▶ Data
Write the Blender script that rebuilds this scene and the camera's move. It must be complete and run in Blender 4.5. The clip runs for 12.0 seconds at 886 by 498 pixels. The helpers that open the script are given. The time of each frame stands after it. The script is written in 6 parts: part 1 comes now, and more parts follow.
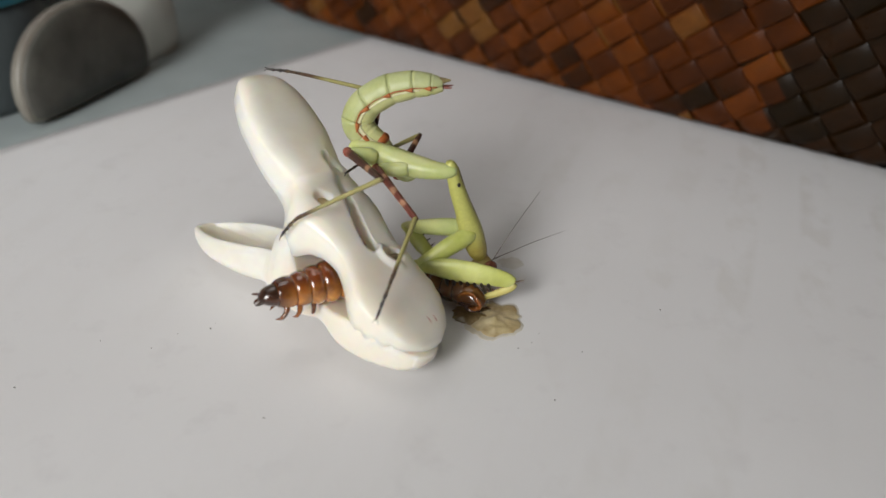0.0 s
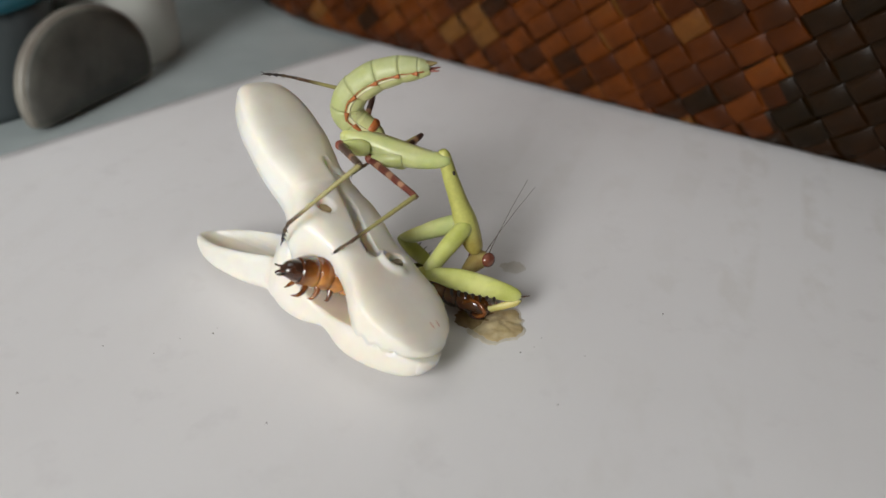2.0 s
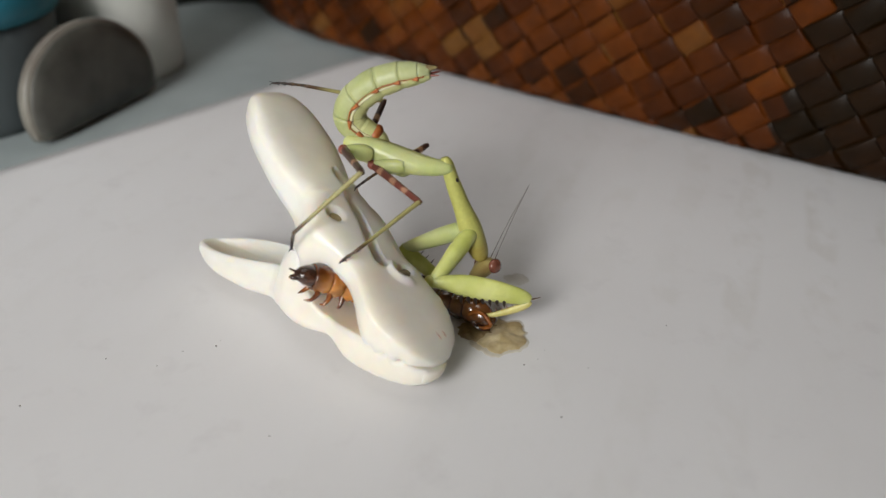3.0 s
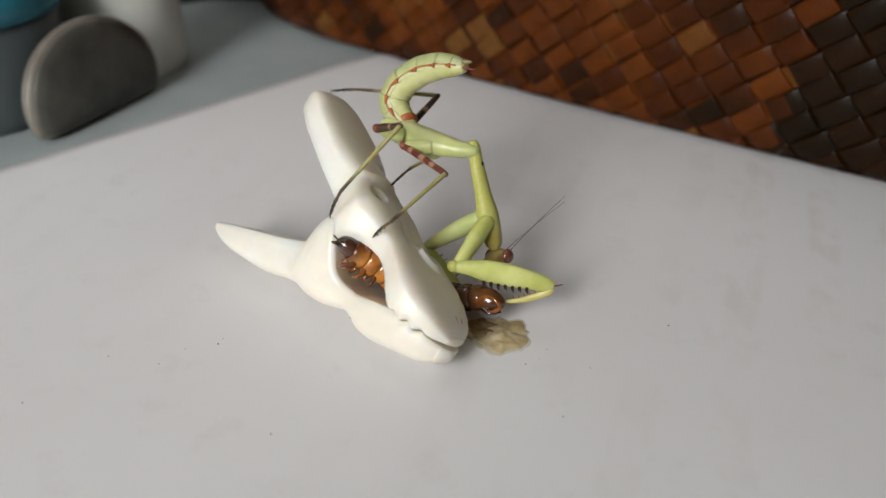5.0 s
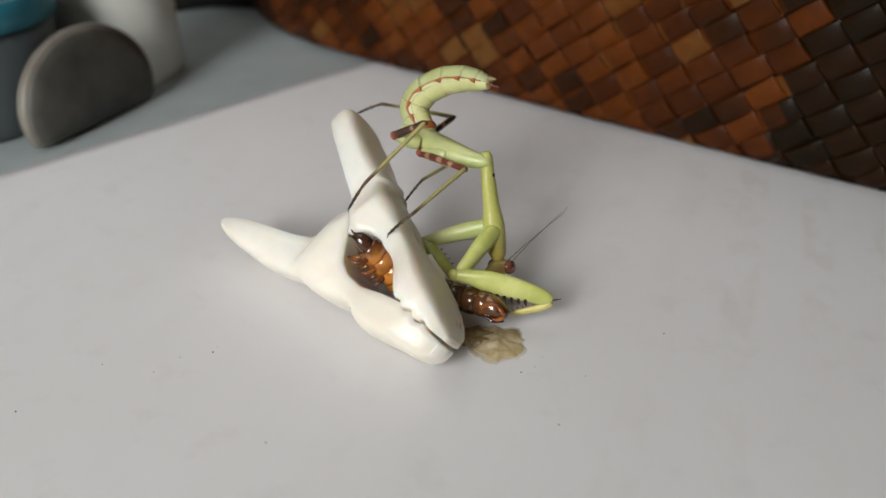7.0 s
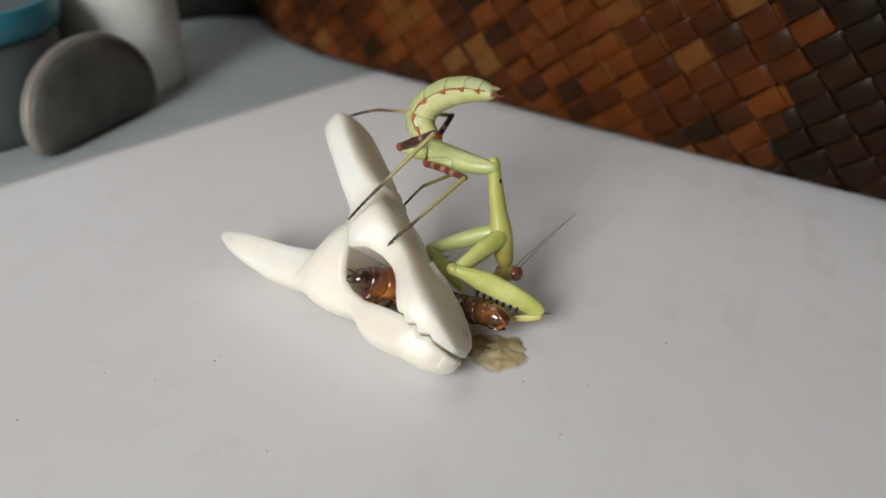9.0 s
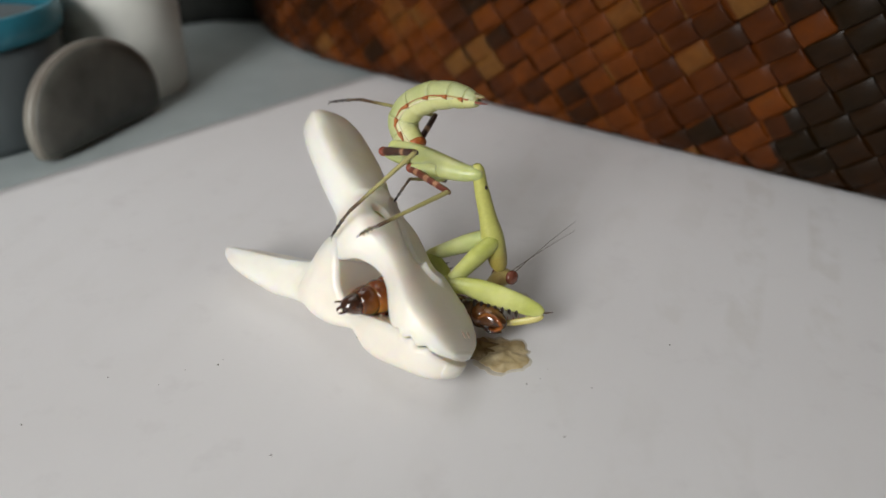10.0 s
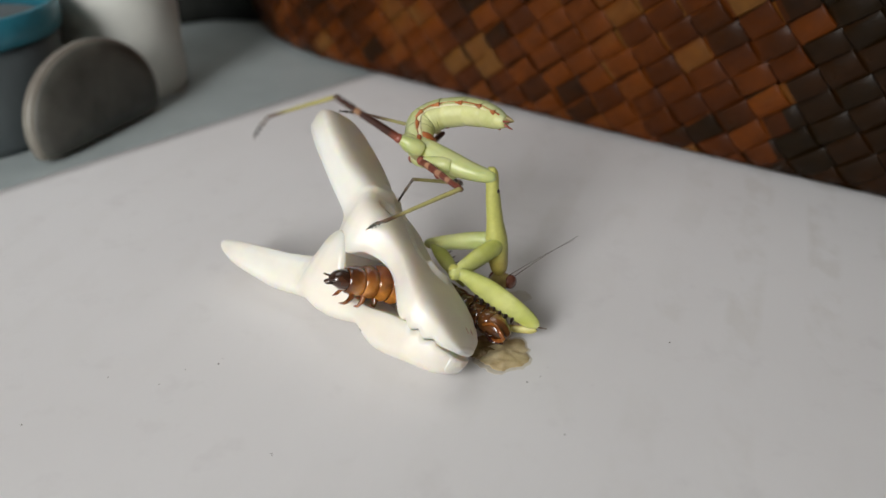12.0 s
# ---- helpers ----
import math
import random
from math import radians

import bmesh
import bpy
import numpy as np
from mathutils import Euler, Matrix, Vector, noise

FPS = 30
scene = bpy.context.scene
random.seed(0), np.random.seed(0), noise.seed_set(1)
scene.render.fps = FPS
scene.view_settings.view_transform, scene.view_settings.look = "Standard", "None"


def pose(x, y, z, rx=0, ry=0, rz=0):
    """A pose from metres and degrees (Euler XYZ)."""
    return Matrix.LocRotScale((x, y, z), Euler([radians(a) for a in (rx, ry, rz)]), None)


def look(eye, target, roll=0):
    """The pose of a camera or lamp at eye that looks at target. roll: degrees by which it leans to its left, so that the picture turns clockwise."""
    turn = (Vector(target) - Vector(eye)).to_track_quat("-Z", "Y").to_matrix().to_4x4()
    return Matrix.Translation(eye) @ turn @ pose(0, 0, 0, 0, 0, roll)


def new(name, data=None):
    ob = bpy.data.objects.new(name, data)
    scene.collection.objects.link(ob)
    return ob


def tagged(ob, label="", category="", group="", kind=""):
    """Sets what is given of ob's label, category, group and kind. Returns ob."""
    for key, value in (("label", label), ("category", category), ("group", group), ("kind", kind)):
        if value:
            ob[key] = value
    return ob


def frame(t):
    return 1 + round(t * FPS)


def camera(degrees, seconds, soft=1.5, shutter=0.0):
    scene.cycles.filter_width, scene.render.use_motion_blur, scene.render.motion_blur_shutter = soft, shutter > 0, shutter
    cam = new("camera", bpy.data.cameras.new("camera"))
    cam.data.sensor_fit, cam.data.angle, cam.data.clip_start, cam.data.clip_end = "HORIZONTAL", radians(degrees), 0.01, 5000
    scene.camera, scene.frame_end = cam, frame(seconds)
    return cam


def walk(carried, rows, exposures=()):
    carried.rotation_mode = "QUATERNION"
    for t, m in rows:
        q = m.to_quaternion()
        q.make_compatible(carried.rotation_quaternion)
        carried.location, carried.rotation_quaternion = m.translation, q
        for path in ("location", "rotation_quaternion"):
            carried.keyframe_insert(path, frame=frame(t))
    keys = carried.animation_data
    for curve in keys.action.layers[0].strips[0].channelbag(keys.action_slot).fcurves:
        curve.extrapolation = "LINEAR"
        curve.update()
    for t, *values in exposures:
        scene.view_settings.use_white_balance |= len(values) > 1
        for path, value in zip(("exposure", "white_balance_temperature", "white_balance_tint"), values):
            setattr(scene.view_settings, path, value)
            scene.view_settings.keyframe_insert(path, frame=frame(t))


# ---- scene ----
cam = camera(55.1, 12.0, soft=1.5, shutter=0.5)
cam.data.dof.use_dof = True
cam.data.dof.focus_distance = 0.153
cam.data.dof.aperture_fstop = 12.5
PATH = [
    (0, pose(0, 0, 0.095, 57.00, 0.00, 0.00)),
    (0.5, pose(0, 0, 0.095, 57.18, -0.17, -0.14)),
    (1, pose(0, 0, 0.095, 57.18, 0.02, 0.01)),
    (1.5, pose(0, 0, 0.095, 57.17, 0.16, -0.20)),
    (2, pose(0, 0, 0.095, 57.30, 0.19, 0.05)),
    (2.5, pose(0, 0, 0.095, 57.55, 0.21, 0.25)),
    (3, pose(0, 0, 0.095, 58.12, 0.39, 0.16)),
    (5, pose(0, 0, 0.095, 58.05, 0.26, 0.42)),
    (5.5, pose(0, 0, 0.095, 58.56, 0.18, 0.24)),
    (6, pose(0, 0, 0.095, 58.46, 0.26, 0.27)),
    (6.5, pose(0, 0, 0.095, 58.40, 0.15, 0.15)),
    (7, pose(0, 0, 0.095, 58.59, 0.09, 0.17)),
    (9, pose(0, 0, 0.095, 59.19, 0.09, 0.32)),
    (9.5, pose(0, 0, 0.095, 59.28, 0.30, 0.43)),
    (10, pose(0, 0, 0.095, 59.38, 0.44, 0.34)),
    (10.5, pose(0, 0, 0.095, 59.31, 0.41, 0.32)),
    (11, pose(0, 0, 0.095, 59.39, 0.45, 0.29)),
    (11.5, pose(0, 0, 0.095, 59.53, 0.49, 0.13)),
    (12, pose(0, 0, 0.095, 59.28, 0.62, 0.21)),
]
walk(cam, PATH)

# ---- light: a broad window behind the camera, in a pale room ----
scene.view_settings.exposure = 0.0
world = bpy.data.worlds.new("sky")
scene.world = world
world.use_nodes = True
sky = world.node_tree.nodes.new("ShaderNodeTexSky")
sky.sky_type = "NISHITA"
sky.sun_disc = False
sky.sun_elevation = radians(35)
sky.sun_rotation = radians(210)
world.node_tree.links.new(sky.outputs["Color"], world.node_tree.nodes["Background"].inputs["Color"])
world.node_tree.nodes["Background"].inputs["Strength"].default_value = 0.1

WINDOW_EYE = Vector((-0.46, -0.61, 0.46))


def window_light():
    lamp = bpy.data.lights.new("window_daylight", "AREA")
    lamp.shape = "RECTANGLE"
    lamp.size, lamp.size_y = 0.34, 0.50
    lamp.spread = radians(84)
    lamp.energy = 2.05
    lamp.color = (0.99, 0.985, 0.968)
    ob = new("window_daylight", lamp)
    ob.matrix_world = look(WINDOW_EYE, (-0.08, 0.215, 0.0))
    return ob


window_light()

# ---- materials ----
MM = 0.001


def shader(name, colour, rough=0.5, metal=0.0):
    m = bpy.data.materials.new(name)
    m.use_nodes = True
    b = m.node_tree.nodes["Principled BSDF"]
    b.inputs["Base Color"].default_value = (*colour, 1)
    b.inputs["Roughness"].default_value = rough
    b.inputs["Metallic"].default_value = metal
    return m, m.node_tree, b


def node(tree, kind, **values):
    n = tree.nodes.new(kind)
    for key, value in values.items():
        n.inputs[key].default_value = value
    return n


def noise_of(tree, scale, detail=4.0, rough=0.55, coords="Object", stretch=None):
    c = tree.nodes.new("ShaderNodeTexCoord")
    n = node(tree, "ShaderNodeTexNoise", Scale=scale, Detail=detail, Roughness=rough)
    out = c.outputs[coords]
    if stretch:
        mp = tree.nodes.new("ShaderNodeMapping")
        mp.inputs["Scale"].default_value = stretch
        tree.links.new(out, mp.inputs["Vector"])
        out = mp.outputs["Vector"]
    tree.links.new(out, n.inputs["Vector"])
    return n.outputs["Fac"]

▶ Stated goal
Repeat the lines above exactly, and keep every picture out.

▶ Written answer
Write the Blender script that rebuilds this scene and the camera's move. It must be complete and run in Blender 4.5. The clip runs for 12.0 seconds at 886 by 498 pixels. The helpers that open the script are given. The time of each frame stands after it. The script is written in 6 parts: part 1 comes now, and more parts follow.
0.0 s
2.0 s
3.0 s
5.0 s
7.0 s
9.0 s
10.0 s
12.0 s
# ---- helpers ----
import math
import random
from math import radians

import bmesh
import bpy
import numpy as np
from mathutils import Euler, Matrix, Vector, noise

FPS = 30
scene = bpy.context.scene
random.seed(0), np.random.seed(0), noise.seed_set(1)
scene.render.fps = FPS
scene.view_settings.view_transform, scene.view_settings.look = "Standard", "None"


def pose(x, y, z, rx=0, ry=0, rz=0):
    """A pose from metres and degrees (Euler XYZ)."""
    return Matrix.LocRotScale((x, y, z), Euler([radians(a) for a in (rx, ry, rz)]), None)


def look(eye, target, roll=0):
    """The pose of a camera or lamp at eye that looks at target. roll: degrees by which it leans to its left, so that the picture turns clockwise."""
    turn = (Vector(target) - Vector(eye)).to_track_quat("-Z", "Y").to_matrix().to_4x4()
    return Matrix.Translation(eye) @ turn @ pose(0, 0, 0, 0, 0, roll)


def new(name, data=None):
    ob = bpy.data.objects.new(name, data)
    scene.collection.objects.link(ob)
    return ob


def tagged(ob, label="", category="", group="", kind=""):
    """Sets what is given of ob's label, category, group and kind. Returns ob."""
    for key, value in (("label", label), ("category", category), ("group", group), ("kind", kind)):
        if value:
            ob[key] = value
    return ob


def frame(t):
    return 1 + round(t * FPS)


def camera(degrees, seconds, soft=1.5, shutter=0.0):
    scene.cycles.filter_width, scene.render.use_motion_blur, scene.render.motion_blur_shutter = soft, shutter > 0, shutter
    cam = new("camera", bpy.data.cameras.new("camera"))
    cam.data.sensor_fit, cam.data.angle, cam.data.clip_start, cam.data.clip_end = "HORIZONTAL", radians(degrees), 0.01, 5000
    scene.camera, scene.frame_end = cam, frame(seconds)
    return cam


def walk(carried, rows, exposures=()):
    carried.rotation_mode = "QUATERNION"
    for t, m in rows:
        q = m.to_quaternion()
        q.make_compatible(carried.rotation_quaternion)
        carried.location, carried.rotation_quaternion = m.translation, q
        for path in ("location", "rotation_quaternion"):
            carried.keyframe_insert(path, frame=frame(t))
    keys = carried.animation_data
    for curve in keys.action.layers[0].strips[0].channelbag(keys.action_slot).fcurves:
        curve.extrapolation = "LINEAR"
        curve.update()
    for t, *values in exposures:
        scene.view_settings.use_white_balance |= len(values) > 1
        for path, value in zip(("exposure", "white_balance_temperature", "white_balance_tint"), values):
            setattr(scene.view_settings, path, value)
            scene.view_settings.keyframe_insert(path, frame=frame(t))


# ---- scene ----
cam = camera(55.1, 12.0, soft=1.5, shutter=0.5)
cam.data.dof.use_dof = True
cam.data.dof.focus_distance = 0.153
cam.data.dof.aperture_fstop = 12.5
PATH = [
    (0, pose(0, 0, 0.095, 57.00, 0.00, 0.00)),
    (0.5, pose(0, 0, 0.095, 57.18, -0.17, -0.14)),
    (1, pose(0, 0, 0.095, 57.18, 0.02, 0.01)),
    (1.5, pose(0, 0, 0.095, 57.17, 0.16, -0.20)),
    (2, pose(0, 0, 0.095, 57.30, 0.19, 0.05)),
    (2.5, pose(0, 0, 0.095, 57.55, 0.21, 0.25)),
    (3, pose(0, 0, 0.095, 58.12, 0.39, 0.16)),
    (5, pose(0, 0, 0.095, 58.05, 0.26, 0.42)),
    (5.5, pose(0, 0, 0.095, 58.56, 0.18, 0.24)),
    (6, pose(0, 0, 0.095, 58.46, 0.26, 0.27)),
    (6.5, pose(0, 0, 0.095, 58.40, 0.15, 0.15)),
    (7, pose(0, 0, 0.095, 58.59, 0.09, 0.17)),
    (9, pose(0, 0, 0.095, 59.19, 0.09, 0.32)),
    (9.5, pose(0, 0, 0.095, 59.28, 0.30, 0.43)),
    (10, pose(0, 0, 0.095, 59.38, 0.44, 0.34)),
    (10.5, pose(0, 0, 0.095, 59.31, 0.41, 0.32)),
    (11, pose(0, 0, 0.095, 59.39, 0.45, 0.29)),
    (11.5, pose(0, 0, 0.095, 59.53, 0.49, 0.13)),
    (12, pose(0, 0, 0.095, 59.28, 0.62, 0.21)),
]
walk(cam, PATH)

# ---- light: a broad window behind the camera, in a pale room ----
scene.view_settings.exposure = 0.0
world = bpy.data.worlds.new("sky")
scene.world = world
world.use_nodes = True
sky = world.node_tree.nodes.new("ShaderNodeTexSky")
sky.sky_type = "NISHITA"
sky.sun_disc = False
sky.sun_elevation = radians(35)
sky.sun_rotation = radians(210)
world.node_tree.links.new(sky.outputs["Color"], world.node_tree.nodes["Background"].inputs["Color"])
world.node_tree.nodes["Background"].inputs["Strength"].default_value = 0.1

WINDOW_EYE = Vector((-0.46, -0.61, 0.46))


def window_light():
    lamp = bpy.data.lights.new("window_daylight", "AREA")
    lamp.shape = "RECTANGLE"
    lamp.size, lamp.size_y = 0.34, 0.50
    lamp.spread = radians(84)
    lamp.energy = 2.05
    lamp.color = (0.99, 0.985, 0.968)
    ob = new("window_daylight", lamp)
    ob.matrix_world = look(WINDOW_EYE, (-0.08, 0.215, 0.0))
    return ob


window_light()

# ---- materials ----
MM = 0.001


def shader(name, colour, rough=0.5, metal=0.0):
    m = bpy.data.materials.new(name)
    m.use_nodes = True
    b = m.node_tree.nodes["Principled BSDF"]
    b.inputs["Base Color"].default_value = (*colour, 1)
    b.inputs["Roughness"].default_value = rough
    b.inputs["Metallic"].default_value = metal
    return m, m.node_tree, b


def node(tree, kind, **values):
    n = tree.nodes.new(kind)
    for key, value in values.items():
        n.inputs[key].default_value = value
    return n


def noise_of(tree, scale, detail=4.0, rough=0.55, coords="Object", stretch=None):
    c = tree.nodes.new("ShaderNodeTexCoord")
    n = node(tree, "ShaderNodeTexNoise", Scale=scale, Detail=detail, Roughness=rough)
    out = c.outputs[coords]
    if stretch:
        mp = tree.nodes.new("ShaderNodeMapping")
        mp.inputs["Scale"].default_value = stretch
        tree.links.new(out, mp.inputs["Vector"])
        out = mp.outputs["Vector"]
    tree.links.new(out, n.inputs["Vector"])
    return n.outputs["Fac"]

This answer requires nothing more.